From international humanitarian law to the Geneva Conventions, the Convention on the Rights of the Child to customary law, judges at the UN’s highest court found that Israel—by inhibiting the work of UN personnel in Gaza and blocking aid to desperate civilians, including children—is not fulfilling its obligations under international law.
As both an occupying power and a UN member, judges said Israel must not only allow, but also actively facilitate the unfettered flow of aid into Gaza and the occupied West Bank, ensuring the supplies essential to survival are getting through.
The UN General Assembly asked the World Court to weigh in on the issue last year after Israel effectively banned UNRWA, the main organization helping displaced Palestinians since its formation in 1947.
Israel says UNRWA was infiltrated by Hamas. But Judge Yuji Iwasawa said Israel hasn’t substantiated that claim, adding that Israel has an obligation not to use the starvation of civilians as a weapon of war.
“In the view of court, Israel is not entitled to withhold its cooperation with the United Nations by unilaterally deciding on the presence and activities of United Nations entities,” he said.
Judges said since October 2023, 531 aid workers, including 360 UNRWA workers, had been killed in Gaza.
Israel’s ambassador has called the ICJ decision “shameful.”
Not irrelevent
This court has ordered Israel to let aid into Gaza before.

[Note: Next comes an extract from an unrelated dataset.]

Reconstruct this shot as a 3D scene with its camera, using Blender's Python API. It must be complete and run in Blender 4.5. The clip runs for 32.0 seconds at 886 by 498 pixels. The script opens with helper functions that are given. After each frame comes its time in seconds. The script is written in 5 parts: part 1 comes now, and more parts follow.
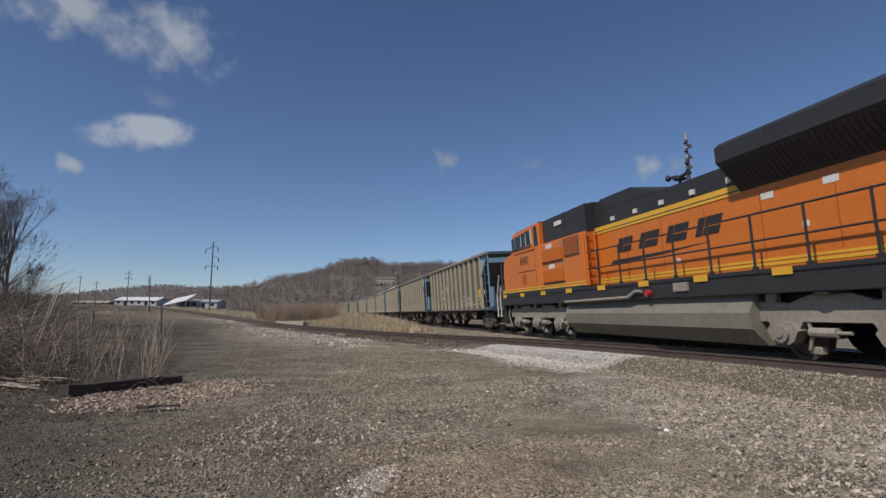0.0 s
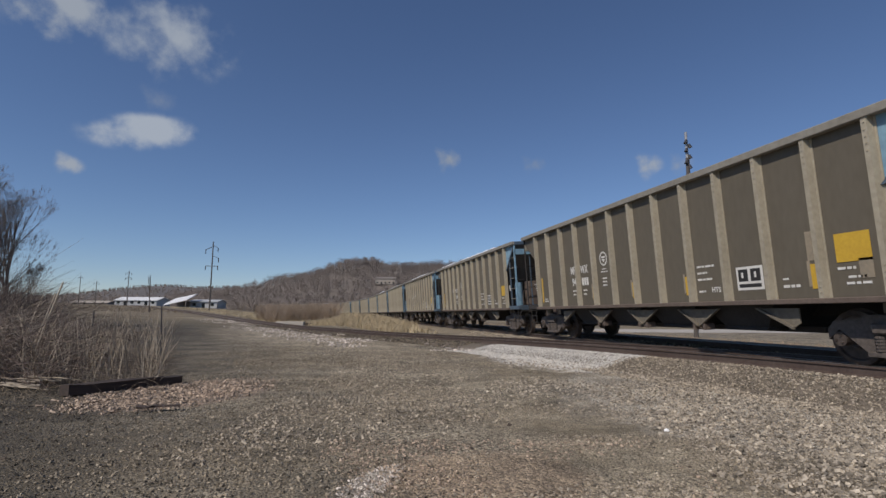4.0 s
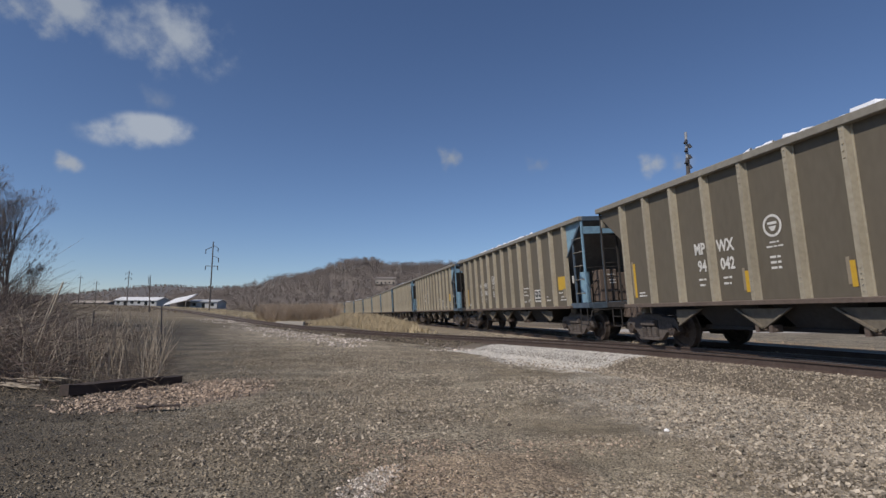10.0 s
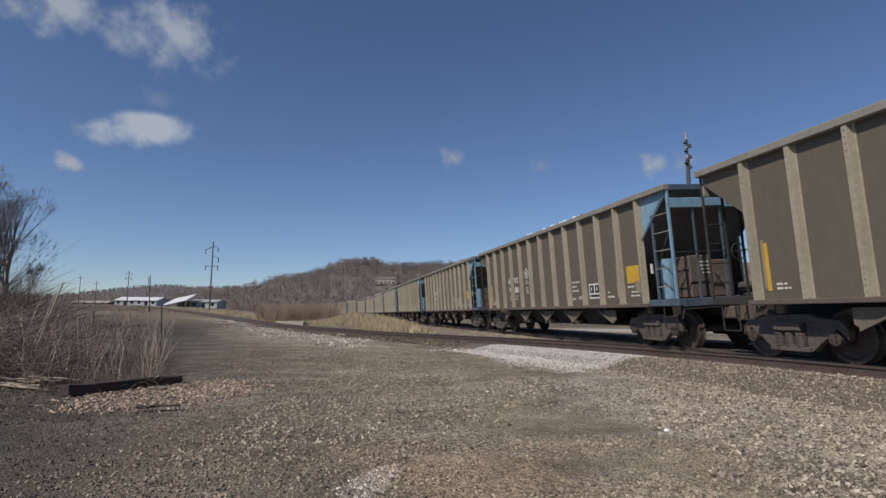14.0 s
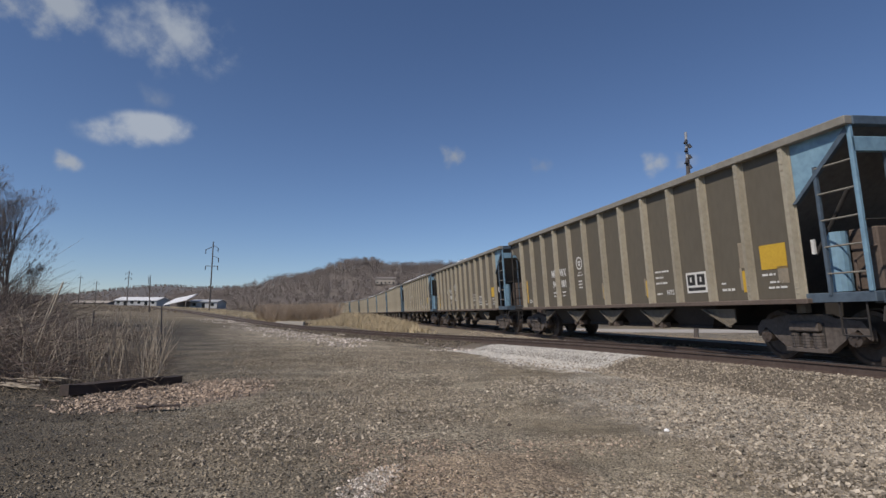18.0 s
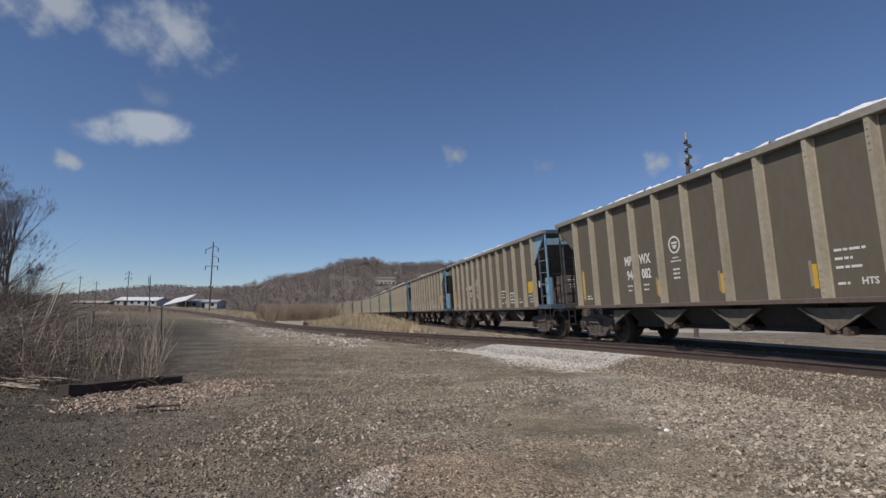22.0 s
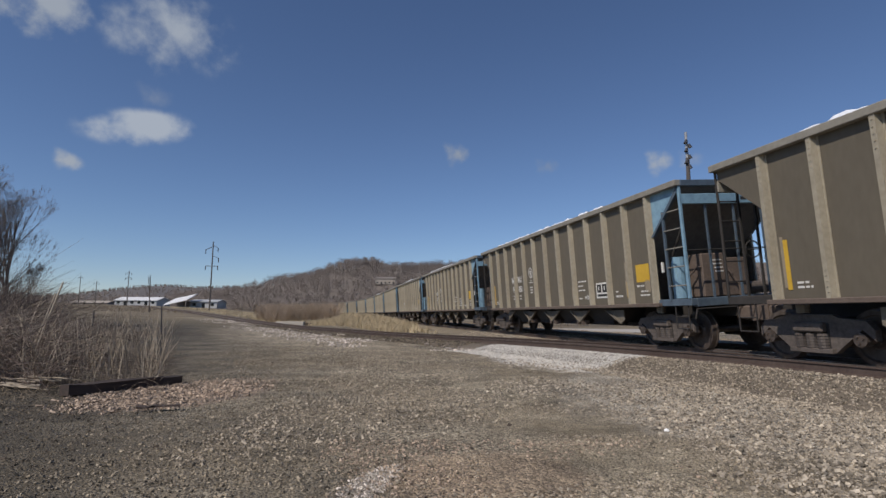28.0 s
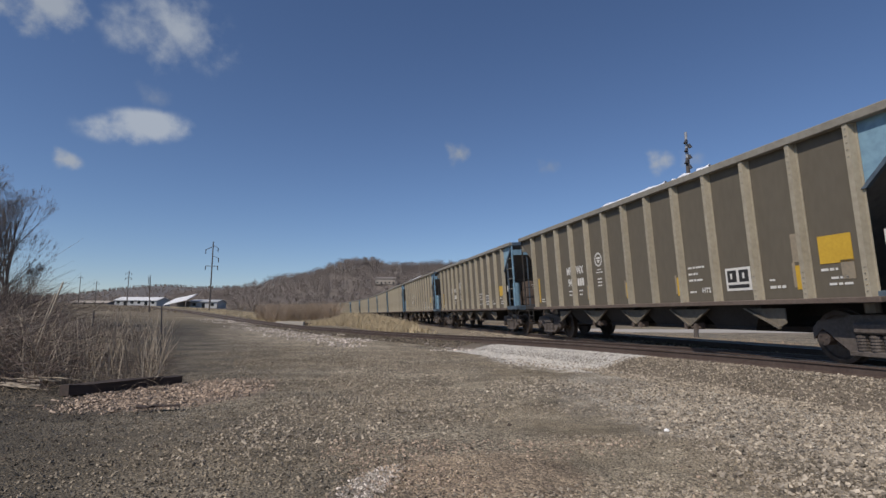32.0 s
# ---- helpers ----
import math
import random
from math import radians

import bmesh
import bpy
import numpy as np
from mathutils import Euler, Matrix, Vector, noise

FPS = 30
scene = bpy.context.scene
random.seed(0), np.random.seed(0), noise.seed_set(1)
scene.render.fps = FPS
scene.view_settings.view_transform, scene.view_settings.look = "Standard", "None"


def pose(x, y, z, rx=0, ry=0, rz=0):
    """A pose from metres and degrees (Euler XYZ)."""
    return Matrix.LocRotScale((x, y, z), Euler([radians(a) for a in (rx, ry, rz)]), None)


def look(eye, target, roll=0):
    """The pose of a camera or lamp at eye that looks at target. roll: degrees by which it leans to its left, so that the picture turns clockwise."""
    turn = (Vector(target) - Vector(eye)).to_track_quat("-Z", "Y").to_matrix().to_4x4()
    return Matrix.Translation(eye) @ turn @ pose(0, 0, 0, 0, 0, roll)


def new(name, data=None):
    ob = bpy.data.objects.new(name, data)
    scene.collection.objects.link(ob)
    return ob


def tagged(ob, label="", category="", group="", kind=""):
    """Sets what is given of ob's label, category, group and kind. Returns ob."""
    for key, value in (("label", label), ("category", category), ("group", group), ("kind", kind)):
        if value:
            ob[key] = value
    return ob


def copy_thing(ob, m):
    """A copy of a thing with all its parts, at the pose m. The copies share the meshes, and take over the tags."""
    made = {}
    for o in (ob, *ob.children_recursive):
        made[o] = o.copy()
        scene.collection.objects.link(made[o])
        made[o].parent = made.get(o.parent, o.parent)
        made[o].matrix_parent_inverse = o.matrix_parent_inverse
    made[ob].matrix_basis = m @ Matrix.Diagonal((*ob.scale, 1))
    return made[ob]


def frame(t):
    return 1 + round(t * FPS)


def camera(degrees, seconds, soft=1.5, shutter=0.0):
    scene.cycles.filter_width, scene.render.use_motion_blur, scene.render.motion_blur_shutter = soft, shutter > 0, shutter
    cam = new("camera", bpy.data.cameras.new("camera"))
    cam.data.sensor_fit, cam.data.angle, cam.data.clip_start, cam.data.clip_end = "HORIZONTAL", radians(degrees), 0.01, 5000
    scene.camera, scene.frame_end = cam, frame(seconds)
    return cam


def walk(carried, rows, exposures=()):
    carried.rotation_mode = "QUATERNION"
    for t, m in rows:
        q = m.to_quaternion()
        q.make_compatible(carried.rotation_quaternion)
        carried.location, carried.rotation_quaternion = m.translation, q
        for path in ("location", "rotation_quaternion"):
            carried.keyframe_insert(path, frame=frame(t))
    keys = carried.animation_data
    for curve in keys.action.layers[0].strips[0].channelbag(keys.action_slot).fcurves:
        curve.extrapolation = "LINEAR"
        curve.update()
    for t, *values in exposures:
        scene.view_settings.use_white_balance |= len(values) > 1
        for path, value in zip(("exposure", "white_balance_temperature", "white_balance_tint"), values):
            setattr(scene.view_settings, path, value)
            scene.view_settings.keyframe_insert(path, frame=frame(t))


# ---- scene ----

And while Israel has a history of not abiding by the court’s rulings, legal historian Iva Vukušić at Utrecht University says even though these opinions are not binding, they are significant because other countries listen to them.
“It’s one of the tools to establish law, exert pressure, to insist on principals and access of aid, so even if it doesn’t work to change things on the ground next day, I wouldn’t say it’s irrelevant,” she says. “It matters in ways that aren’t always directly observable.”
The IPC – the world’s leading authority on food crises – declared a famine in Gaza City earlier this year. Aid has been spotty since the fragile cease-fire came into effect on October 10, with the director-general of the World Health Organisation, Tedros Adhanom Ghebreyesus, saying this week that of the 600 aid trucks needed in Gaza every day, only about 200-300 are getting through.